Here’s the relevant IIAR guidance on “minor” changes:
“When processes undergo minor changes (e.g., minor rerouting of a piping run), information is typically added to a PHA file to reflect the change, even though the validity of the PHA is not affected by the modification.”
Here’s the relevant IIAR guidance on “major” changes:
“A major change is a modification which has significant impact on process conditions or system parameters and was not addressed by a previous Process Hazard Analysis (PHA) study.”
If that’s your policy, then the IIAR is already telling you that the PHA should be reviewed during the change. Why? How could you possibly know if the change “was not addressed by a previous PHA study” or whether the “Validity of the PHA is not affected by the modification” without reviewing the PHA?
Since the IIAR guidance (and experience) tell us we have to review the PHA as part of the change, there is little benefit to the IIAR scheme of “minor” and “major” changes. You can’t justifiably determine which category the change falls into until after you’ve reviewed the PHA. Unfortunately, that’s not what was happening…
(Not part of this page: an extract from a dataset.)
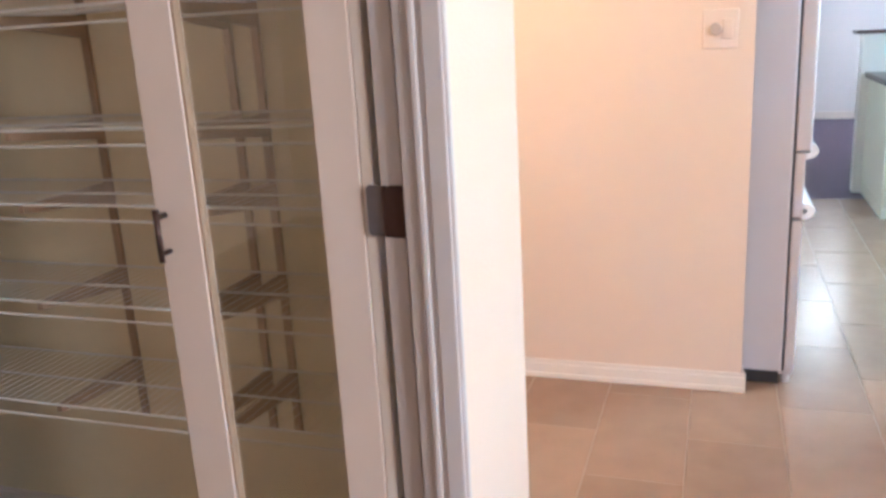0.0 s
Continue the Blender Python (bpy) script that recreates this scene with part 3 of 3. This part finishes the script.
# ---- fridge ----
def fridge():
    x0, x1, y0, y1 = -1.62, -0.832, 0.622, 1.53
    ob = thing("refrigerator", (x1, (y0 + y1) / 2, 0), "white refrigerator with upper doors and two lower drawers", "refrigerator")
    solid("body", M_FRIDGE, (x0, x1, y0, y1, 0.055, 1.76), parent=ob, bevel=0.008)
    solid("kick_plate", M_SEAM, (x0 + 0.02, x1 - 0.01, y0 + 0.015, y1 - 0.015, 0.004, 0.055), parent=ob)
    solid("gasket", M_SEAM, (x1 - 0.001, x1 + 0.006, y0 + 0.004, y1 - 0.004, 0.06, 1.75), parent=ob)
    ym = (y0 + y1) / 2
    fronts_ = [("door", y0, ym - 0.002, 0.883, 1.76), ("door", ym + 0.002, y1, 0.883, 1.76), ("drawer", y0, y1, 0.645, 0.875), ("drawer", y0, y1, 0.06, 0.636)]
    for nm, a, b, c, d in fronts_:
        bm = bmesh.new()
        n = 8
        pts = [(x1 + 0.006, a)] + [(x1 + (0.056 if nm == "door" else 0.040) + 0.018 * math.sin(math.pi * i / n), a + (b - a) * i / n) for i in range(n + 1)] + [(x1 + 0.006, b)]
        prism(bm, pts, c, d, bevel=0.006)
        dr = part(nm, bm, M_FRIDGE, ob)
        if nm == "drawer":
            # curved lip handle, a C in section
            zc = 0.882 if c > 0.6 else 0.667
            bm = bmesh.new()
            out = [(0.004, 0.026)] + [(0.006 + 0.040 * math.cos(t), 0.030 * math.sin(t)) for t in [math.pi * (0.5 - k / 10) for k in range(11)]] + [(0.004, -0.026)]
            inn = [(0.004, 0.008)] + [(0.006 + 0.014 * math.cos(t), 0.009 * math.sin(t)) for t in [math.pi * (0.5 - k / 10) for k in range(11)]] + [(0.004, -0.008)]
            loop = [(x1 + 0.036 + px, zc + pz) for px, pz in out + inn[::-1]]
            ends = [[bm.verts.new((px, y, pz)) for px, pz in loop] for y in (a + 0.015, b - 0.015)]
            m = len(loop)
            for k in range(m):
                bm.faces.new((ends[0][k], ends[0][(k + 1) % m], ends[1][(k + 1) % m], ends[1][k]))
            bm.faces.new(ends[0][::-1])
            bm.faces.new(ends[1])
            bmesh.ops.recalc_face_normals(bm, faces=bm.faces[:])
            part("handle", bm, M_CHROME, dr, "glossy white curved lip handle")
    for y in (y0 + 0.05, y1 - 0.05):
        bm = bmesh.new()
        rod(bm, (x1 + 0.015, y, 0.0), (x1 + 0.015, y, 0.055), 0.016, n=12)
        box(bm, x1 - 0.03, x1 + 0.035, y - 0.03, y + 0.03, 0.038, 0.058, bevel=0.003)
        part("foot", bm, M_FRIDGE, ob)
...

Lessons Learned: PSM covered facilities have a LONG history of failing to properly manage changes. You would be stunned to see some of the changes that occur in covered processes without undergoing an adequate MOC procedure – or without any MOC at all. We’ve seen entire machine rooms added with no PHA review because the facility felt that the change was a “minor” change. The reality of implementing the IIARs guidance was that people were deciding if a change was “minor” or “major” based on their gut feeling of the size/complexity of the change – They weren’t actually reviewing the PHA to make this determination. The IIAR scheme acted as a “shortcut” for many facilities as they tried to jam ever larger & more complex changes into the “minor” category.
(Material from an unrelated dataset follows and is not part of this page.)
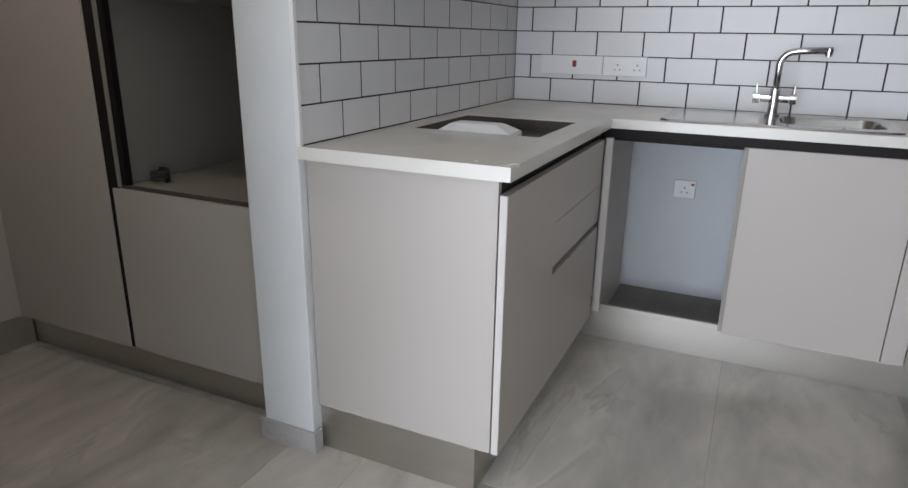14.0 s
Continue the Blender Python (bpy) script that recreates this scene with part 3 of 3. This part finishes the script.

Furthermore, we found that almost none of these poorly performed MOC procedures were being caught by the facility. Since one person was in charge of (and administering) the entire program, there was essentially NO oversight. Adding the PSSR at the end of the equipment / facility MOC procedure provided a degree of oversight.
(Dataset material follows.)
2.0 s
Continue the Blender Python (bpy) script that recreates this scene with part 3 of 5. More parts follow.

Simplification: Removing the “minor” and “major” categories meant that all equipment / facility changes followed the same procedural steps. Each equipment / facility change now requires the “Responsible Person” to review the relevant PHA section(s). Please note that this is not a full-scale team-based exercise – it’s the “Responsible Person” reading through the relevant section(s) and making a determination based on their expertise. Obviously, as in all other cases, if the “Responsible Person” is encouraged to seek any operational or engineering expertise they might lack. If the PHA section(s) appears unaffected by the change, then that’s the end of the issue until the regularly scheduled PHA revalidation. If, however, the PHA section(s) appears to be affected, then they need to be revalidated by a team meeting the requirements of 1910.119(e) & 40CFR§68.75.
Also, added at this time were individual component PSSR sheets. That is, for each common type of equipment in an NH3 refrigeration system, a sheet was created that allowed you to quickly document the Pre-Startup Safety Review. These sheets covered various required PSI items as well as IIAR Bulletin 109 items that have been commonly requested and IIAR Bulletin 110 inspection & maintenance items. Since, this PSSR is required (by the Written Plan) for every equipment / facility change, they provide a oversight function as well as meeting the regulatory requirements.
All of these changes are made to improve the MOC & PSSR process.
To meet the requirements of the MOC element 1910.119(l)(2)(ii) you have to “assure that the following considerations are addressed prior to the change: …Impact of change on safety and health.” If you haven’t read this OSHA MOC guidance recently, I highly commend it to you:
An MOC procedure is required anytime a change per the requirements of 1910.119(l) is considered. An MOC procedure is a proactive management system tool used in part to determine if a change might result in safety and health impacts. OSHA’s MOC requirement is prospective.
The standard requires that an MOC procedure be completed, regardless of whether any safety and health impacts will actually be realized by the change. The intent is, in part, to have the employer analyze any potential safety and health impacts of a change prior to its implementation. Even if the employer rightly concludes there would be no safety and health impacts related to a change, 1910.119(l)(1) still requires the employer to conduct the MOC procedure.
The MOC requirements are important because many large incidents have occurred in the past when changes have been made and the employer either did not consider the safety and health impacts of the change, or did not appreciate (wrongly concluded) the potential consequences of the change before it was too late. Therefore, it is not only required, but important that the employer conducts an MOC procedure on each change, even those changes the employer believes will have no safety or health impacts. (OSHA, Refinery PSM NEP, 2007)
It is the word prospective in the above text that is most important. You can think of the dictionary-like definition of “a study that starts with the current condition and follows it into the future.” You could also think of those men and women who panned for gold in the western territories of the US during the 19th century. Like them, you are looking through a lot of mundane things to find the rare oddity – that unique nugget – that can cause trouble. In an MOC the nugget is a hazard that needs a safeguard – either a new one, or one you already have but haven’t yet applied to the discovered hazard.
Where do you document the hazards you’ve found and the safeguards you’ve put in place? The Process Hazard Analysis!